→ **Task requirements**
Extract each line of the data below exactly as written.

→ **Given material**
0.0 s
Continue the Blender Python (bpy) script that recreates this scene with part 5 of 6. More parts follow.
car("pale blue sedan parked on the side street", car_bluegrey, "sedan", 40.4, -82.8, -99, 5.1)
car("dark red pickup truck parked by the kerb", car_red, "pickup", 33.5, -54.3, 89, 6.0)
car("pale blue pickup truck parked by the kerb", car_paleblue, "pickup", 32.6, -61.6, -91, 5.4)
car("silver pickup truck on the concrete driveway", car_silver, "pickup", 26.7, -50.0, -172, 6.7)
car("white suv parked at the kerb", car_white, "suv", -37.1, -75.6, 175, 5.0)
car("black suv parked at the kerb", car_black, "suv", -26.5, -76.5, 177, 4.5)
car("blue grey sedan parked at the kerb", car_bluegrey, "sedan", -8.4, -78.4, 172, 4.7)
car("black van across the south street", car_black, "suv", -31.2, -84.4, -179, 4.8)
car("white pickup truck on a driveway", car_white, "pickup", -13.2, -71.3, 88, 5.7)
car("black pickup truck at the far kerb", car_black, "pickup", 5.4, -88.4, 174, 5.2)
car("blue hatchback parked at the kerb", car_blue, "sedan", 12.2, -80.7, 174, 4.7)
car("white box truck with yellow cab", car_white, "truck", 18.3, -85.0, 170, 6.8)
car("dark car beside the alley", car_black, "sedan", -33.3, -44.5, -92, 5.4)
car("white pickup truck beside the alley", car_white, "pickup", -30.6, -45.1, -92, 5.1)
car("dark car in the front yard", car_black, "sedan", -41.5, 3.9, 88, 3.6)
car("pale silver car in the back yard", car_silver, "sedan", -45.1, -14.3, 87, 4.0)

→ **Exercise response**
0.0 s
Continue the Blender Python (bpy) script that recreates this scene with part 5 of 6. More parts follow.
car("pale blue sedan parked on the side street", car_bluegrey, "sedan", 40.4, -82.8, -99, 5.1)
car("dark red pickup truck parked by the kerb", car_red, "pickup", 33.5, -54.3, 89, 6.0)
car("pale blue pickup truck parked by the kerb", car_paleblue, "pickup", 32.6, -61.6, -91, 5.4)
car("silver pickup truck on the concrete driveway", car_silver, "pickup", 26.7, -50.0, -172, 6.7)
car("white suv parked at the kerb", car_white, "suv", -37.1, -75.6, 175, 5.0)
car("black suv parked at the kerb", car_black, "suv", -26.5, -76.5, 177, 4.5)
car("blue grey sedan parked at the kerb", car_bluegrey, "sedan", -8.4, -78.4, 172, 4.7)
car("black van across the south street", car_black, "suv", -31.2, -84.4, -179, 4.8)
car("white pickup truck on a driveway", car_white, "pickup", -13.2, -71.3, 88, 5.7)
car("black pickup truck at the far kerb", car_black, "pickup", 5.4, -88.4, 174, 5.2)
car("blue hatchback parked at the kerb", car_blue, "sedan", 12.2, -80.7, 174, 4.7)
car("white box truck with yellow cab", car_white, "truck", 18.3, -85.0, 170, 6.8)
car("dark car beside the alley", car_black, "sedan", -33.3, -44.5, -92, 5.4)
car("white pickup truck beside the alley", car_white, "pickup", -30.6, -45.1, -92, 5.1)
car("dark car in the front yard", car_black, "sedan", -41.5, 3.9, 88, 3.6)
car("pale silver car in the back yard", car_silver, "sedan", -45.1, -14.3, 87, 4.0)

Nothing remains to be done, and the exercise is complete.